The two find themselves thrown together on a day trip while Lily spends time with the others on the retreat. Owen complains about being Lily’s “personal shopper” and buys like a million metal stars to decorate their apartment back home. (The stars are never referenced again, so don’t ask about them.) This man is a PLUS ONE! Like, shut up and enjoy your free Moroccan vacation.
Despite making jokes at his girlfriend’s expense, Katherine isn’t giving “fuck me” vibes just yet (shocker). Back at the retreat, Owen is roped into playing charades with the others. Unfortunately for Mr. Private Equity, all of the options are literary references because, I repeat, IT’S A WRITER’S RETREAT. Lily makes a joke about him not reading anything but Sports Illustrated, and he leaves in a rage. Katherine comes to find him, and the two get drunk together, sharing childhood nicknames. Owen was known by his peers as The Big O. Yep, this guy was the high school quarterback and popular with the cheerleaders. JIC, it wasn’t clear through the many sports metaphors he makes throughout the movie. What a guy!
The next day, he’s still moping about Lily’s charades joke, so naturally, when she shares she got a massive book deal, he offers a weak “congrats.” Can you blame him? She lightly teased him in front of strangers that he didn’t care about. Of course, he’s going to pout during the biggest moment in his girlfriend’s career. She dedicated her first book to him (!!!), but she’s just not giving him the attention he deserves.
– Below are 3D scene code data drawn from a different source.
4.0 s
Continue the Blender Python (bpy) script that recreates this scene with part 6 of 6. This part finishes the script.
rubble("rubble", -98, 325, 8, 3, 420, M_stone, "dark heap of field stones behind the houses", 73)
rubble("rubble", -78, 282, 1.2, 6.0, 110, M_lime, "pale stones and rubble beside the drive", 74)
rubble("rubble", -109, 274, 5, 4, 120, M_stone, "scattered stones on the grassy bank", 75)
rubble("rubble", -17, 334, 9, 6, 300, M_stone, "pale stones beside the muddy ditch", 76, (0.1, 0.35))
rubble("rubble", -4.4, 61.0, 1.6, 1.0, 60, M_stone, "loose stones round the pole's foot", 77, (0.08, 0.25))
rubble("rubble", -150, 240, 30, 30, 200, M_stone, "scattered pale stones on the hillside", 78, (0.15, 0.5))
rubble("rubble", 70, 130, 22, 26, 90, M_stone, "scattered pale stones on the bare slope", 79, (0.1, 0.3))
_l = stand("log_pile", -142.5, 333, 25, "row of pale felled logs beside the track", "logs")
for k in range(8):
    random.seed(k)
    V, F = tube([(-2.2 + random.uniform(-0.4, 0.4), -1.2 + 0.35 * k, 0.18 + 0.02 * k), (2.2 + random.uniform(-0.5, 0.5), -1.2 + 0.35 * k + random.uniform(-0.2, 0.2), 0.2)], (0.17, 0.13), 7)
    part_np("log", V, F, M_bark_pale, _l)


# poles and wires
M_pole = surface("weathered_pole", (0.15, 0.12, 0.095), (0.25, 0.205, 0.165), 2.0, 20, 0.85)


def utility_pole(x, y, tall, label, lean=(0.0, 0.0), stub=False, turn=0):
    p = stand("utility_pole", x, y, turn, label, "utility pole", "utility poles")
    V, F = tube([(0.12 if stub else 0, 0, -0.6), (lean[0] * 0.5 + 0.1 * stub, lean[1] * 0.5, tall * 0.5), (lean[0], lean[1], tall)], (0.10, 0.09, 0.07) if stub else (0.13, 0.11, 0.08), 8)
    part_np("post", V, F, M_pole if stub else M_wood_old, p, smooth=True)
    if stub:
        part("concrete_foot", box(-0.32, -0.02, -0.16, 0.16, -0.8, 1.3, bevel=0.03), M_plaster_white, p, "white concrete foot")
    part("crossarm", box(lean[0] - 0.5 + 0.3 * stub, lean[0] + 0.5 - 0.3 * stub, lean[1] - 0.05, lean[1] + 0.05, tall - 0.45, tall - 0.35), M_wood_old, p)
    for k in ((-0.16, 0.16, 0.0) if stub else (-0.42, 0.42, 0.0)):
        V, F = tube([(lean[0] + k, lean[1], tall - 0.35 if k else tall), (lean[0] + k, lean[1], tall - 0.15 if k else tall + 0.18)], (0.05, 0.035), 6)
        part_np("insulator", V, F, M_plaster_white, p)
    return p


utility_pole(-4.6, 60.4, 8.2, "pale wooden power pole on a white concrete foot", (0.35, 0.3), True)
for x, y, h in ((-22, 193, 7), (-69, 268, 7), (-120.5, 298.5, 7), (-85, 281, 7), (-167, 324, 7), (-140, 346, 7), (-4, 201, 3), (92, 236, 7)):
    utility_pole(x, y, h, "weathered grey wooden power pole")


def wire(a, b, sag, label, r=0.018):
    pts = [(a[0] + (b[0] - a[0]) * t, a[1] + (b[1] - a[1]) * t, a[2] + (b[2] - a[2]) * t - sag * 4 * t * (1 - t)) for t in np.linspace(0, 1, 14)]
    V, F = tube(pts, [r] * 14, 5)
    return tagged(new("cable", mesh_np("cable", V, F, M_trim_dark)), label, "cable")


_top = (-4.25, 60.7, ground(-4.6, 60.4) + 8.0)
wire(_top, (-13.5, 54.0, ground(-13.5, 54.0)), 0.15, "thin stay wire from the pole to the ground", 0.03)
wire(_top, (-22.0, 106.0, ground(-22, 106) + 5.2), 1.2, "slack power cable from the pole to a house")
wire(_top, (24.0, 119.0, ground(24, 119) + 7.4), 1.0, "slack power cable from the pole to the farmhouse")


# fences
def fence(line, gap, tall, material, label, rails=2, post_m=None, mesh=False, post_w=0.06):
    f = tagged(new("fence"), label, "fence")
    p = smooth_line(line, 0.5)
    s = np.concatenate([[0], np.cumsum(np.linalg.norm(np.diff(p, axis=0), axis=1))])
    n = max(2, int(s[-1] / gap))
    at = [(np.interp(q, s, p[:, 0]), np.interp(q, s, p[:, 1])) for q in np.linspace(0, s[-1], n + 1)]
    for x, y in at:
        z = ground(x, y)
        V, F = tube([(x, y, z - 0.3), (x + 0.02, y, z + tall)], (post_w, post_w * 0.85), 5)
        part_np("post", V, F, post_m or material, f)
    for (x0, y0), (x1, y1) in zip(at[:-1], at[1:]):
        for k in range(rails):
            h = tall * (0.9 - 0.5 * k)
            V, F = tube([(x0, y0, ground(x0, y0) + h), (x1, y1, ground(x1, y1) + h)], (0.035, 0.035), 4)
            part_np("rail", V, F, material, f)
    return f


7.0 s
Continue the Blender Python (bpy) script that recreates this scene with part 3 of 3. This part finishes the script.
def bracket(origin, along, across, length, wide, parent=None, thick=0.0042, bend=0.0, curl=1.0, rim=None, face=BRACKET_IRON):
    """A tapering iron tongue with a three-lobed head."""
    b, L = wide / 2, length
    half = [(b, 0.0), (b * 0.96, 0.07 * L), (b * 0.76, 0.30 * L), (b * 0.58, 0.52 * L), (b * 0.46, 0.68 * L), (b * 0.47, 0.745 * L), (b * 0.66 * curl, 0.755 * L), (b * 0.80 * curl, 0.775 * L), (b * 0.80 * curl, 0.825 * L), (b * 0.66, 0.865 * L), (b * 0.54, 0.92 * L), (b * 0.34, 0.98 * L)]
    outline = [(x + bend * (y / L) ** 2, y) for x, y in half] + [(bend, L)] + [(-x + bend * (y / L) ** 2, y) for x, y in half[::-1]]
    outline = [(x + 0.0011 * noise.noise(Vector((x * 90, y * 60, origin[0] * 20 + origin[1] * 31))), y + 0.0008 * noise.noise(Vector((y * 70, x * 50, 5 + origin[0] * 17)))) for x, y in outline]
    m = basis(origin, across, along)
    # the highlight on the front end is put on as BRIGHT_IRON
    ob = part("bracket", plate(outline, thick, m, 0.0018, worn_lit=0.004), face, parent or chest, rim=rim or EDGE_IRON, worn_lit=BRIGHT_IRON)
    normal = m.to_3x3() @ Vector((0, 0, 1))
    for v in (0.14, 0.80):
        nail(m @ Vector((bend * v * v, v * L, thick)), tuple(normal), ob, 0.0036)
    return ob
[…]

The fighting between them gets worse and worse. Lily calls him out for refusing to feign interest in her successes and “core person” stuff (art, music, books, literally anything not finances). He immediately gets drunk and tries to sleep with Laura Dern. Except, oops, she calls him a kid as he leans in to kiss her — because ew? — and she’s like “damn” I just ruined my chance to fuck this guy. And that’s literally the only acknowledgement of their age gap. (I guess the Big Little Lies actress got a tip from her co-star about jumping on the MILF train that’s taken off in Hollywood this year.) The next day Owen and Lily officially split when he finds out she slept with another dude at the retreat. I think this is supposed to make the audience feel like Owen’s behavior is justified but I was just relieved Lily had some enjoyable experience at this retreat.
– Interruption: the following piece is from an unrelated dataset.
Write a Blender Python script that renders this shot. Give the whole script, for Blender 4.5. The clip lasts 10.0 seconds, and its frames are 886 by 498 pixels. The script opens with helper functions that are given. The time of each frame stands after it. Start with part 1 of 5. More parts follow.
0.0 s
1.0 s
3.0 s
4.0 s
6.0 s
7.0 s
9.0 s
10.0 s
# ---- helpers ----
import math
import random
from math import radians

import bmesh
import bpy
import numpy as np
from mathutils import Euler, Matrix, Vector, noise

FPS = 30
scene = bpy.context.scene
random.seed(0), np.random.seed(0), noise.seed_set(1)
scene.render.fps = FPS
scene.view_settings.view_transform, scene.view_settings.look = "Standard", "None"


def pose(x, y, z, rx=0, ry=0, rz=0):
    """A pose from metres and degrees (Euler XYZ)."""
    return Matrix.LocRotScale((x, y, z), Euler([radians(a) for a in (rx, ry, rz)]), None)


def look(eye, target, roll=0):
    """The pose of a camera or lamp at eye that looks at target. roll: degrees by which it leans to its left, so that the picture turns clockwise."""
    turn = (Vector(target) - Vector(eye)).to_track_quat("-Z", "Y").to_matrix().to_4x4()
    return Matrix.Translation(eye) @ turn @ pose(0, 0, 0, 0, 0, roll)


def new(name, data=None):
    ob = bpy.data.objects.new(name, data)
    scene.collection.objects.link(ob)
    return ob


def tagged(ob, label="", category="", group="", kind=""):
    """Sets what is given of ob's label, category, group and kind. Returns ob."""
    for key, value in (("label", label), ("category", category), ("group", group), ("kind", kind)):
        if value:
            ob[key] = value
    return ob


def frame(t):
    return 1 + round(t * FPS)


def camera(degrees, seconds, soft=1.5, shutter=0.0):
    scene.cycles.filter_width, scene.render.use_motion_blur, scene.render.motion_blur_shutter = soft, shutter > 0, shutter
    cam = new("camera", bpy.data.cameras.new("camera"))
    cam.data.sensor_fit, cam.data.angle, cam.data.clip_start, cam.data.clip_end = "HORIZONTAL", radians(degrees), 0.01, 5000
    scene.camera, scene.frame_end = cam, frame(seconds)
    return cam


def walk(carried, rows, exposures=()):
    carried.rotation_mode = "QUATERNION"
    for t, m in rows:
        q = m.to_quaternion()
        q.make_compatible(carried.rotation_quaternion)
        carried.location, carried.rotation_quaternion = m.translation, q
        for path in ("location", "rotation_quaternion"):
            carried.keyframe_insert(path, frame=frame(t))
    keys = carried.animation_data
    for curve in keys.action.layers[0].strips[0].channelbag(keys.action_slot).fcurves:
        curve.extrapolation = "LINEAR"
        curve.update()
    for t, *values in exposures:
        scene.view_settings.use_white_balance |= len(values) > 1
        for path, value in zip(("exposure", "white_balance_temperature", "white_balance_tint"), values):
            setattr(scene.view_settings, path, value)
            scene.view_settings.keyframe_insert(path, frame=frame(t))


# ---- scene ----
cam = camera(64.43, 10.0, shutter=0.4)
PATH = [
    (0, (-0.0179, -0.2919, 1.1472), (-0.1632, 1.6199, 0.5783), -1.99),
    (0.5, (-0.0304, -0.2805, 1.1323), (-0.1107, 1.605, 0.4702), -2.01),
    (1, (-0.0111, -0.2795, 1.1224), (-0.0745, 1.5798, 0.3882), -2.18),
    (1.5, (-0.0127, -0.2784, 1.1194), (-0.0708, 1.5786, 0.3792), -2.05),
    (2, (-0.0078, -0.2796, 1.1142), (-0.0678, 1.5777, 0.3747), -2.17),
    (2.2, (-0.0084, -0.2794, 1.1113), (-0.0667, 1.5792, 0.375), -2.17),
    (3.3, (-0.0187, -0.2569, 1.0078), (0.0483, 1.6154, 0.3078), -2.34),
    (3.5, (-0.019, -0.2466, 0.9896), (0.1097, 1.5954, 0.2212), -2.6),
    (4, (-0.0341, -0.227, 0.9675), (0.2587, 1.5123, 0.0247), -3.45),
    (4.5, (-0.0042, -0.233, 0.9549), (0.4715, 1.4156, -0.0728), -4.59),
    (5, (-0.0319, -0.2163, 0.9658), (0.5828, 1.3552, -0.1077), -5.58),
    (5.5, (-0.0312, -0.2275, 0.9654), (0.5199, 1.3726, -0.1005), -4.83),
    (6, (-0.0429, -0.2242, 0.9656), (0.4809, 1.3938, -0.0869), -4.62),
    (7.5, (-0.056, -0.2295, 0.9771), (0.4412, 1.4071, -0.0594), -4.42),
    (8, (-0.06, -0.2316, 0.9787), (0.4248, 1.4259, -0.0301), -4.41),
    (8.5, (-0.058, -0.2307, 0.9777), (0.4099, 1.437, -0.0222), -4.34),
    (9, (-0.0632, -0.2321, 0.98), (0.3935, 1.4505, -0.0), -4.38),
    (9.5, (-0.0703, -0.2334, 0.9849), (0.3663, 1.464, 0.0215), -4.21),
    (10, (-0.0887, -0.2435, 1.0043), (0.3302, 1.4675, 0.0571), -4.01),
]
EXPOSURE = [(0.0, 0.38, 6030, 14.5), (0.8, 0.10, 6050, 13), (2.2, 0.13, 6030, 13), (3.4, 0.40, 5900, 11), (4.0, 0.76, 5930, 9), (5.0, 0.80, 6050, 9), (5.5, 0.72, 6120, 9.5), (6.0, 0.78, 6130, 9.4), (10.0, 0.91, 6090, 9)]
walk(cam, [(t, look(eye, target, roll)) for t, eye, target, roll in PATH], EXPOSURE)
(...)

I need you guys to watch Lonely Planet so I have more hate tweets to ❤️ pic.twitter.com/r3JFKvuYyS
— Melanie Whyte (she/her) (@MelanieJWhyte) October 12, 2024
Owen runs to Katherine to ask her to run away with him. Despite Katherine literally being Lily in 30 years — THEY’RE BASICALLY THE SAME PERSON, BUDDY — he seems to like everything in Katherine that he hated about Lily. (Make it make sense.) The rest of the movie is about them having sex across Morocco. While I’m all for steamy sex scenes, it’s alluded that Owen basically fucks the writer’s block out of her. That’s why they call him The Big-O, I guess. When Katherine’s laptop is stolen — and two years of her life go down the drain because she never backed up her manuscript (?!) — she rushes to leave without him. He’s crushed that another woman would put her career before him. (The incels on Reddit must be shaking.) A year or two later, they run into each other in NYC when she’s promoting her new book that’s inspired by his sports metaphors. I wish I was joking. Her book is called “The Swing Route,” which, according to him, is a football play about “finding hope in a big mess.” That’s right, this man has two books dedicated to him. Cue heavy makeout in the streets and roll credits.
After sitting 94 minutes of all of that nonsense, I was left feeling betrayed by the mighty Laura Dern for leading me astray. (Oh, and don’t worry, I checked: this movie was directed and written by a woman.). Frankly, I’m confused as to why we would ever find Liam Hemsworth’s character desirable. Instead, his character reads like a guy at the center of a bad Hinge date story that your friend loves to tell at dinner parties. The only good thing I have to say about the movie is that the setting is FOMO-worthy and that Liam Hemsworth is indeed “arm candy.” However, the new movie has landed on the top 3 global charts just a few days after release, so I am looking forward to scrolling through meme reactions in the days to come. I’d say that it’s worth rage-watching, but unfortunately, that’s just not true.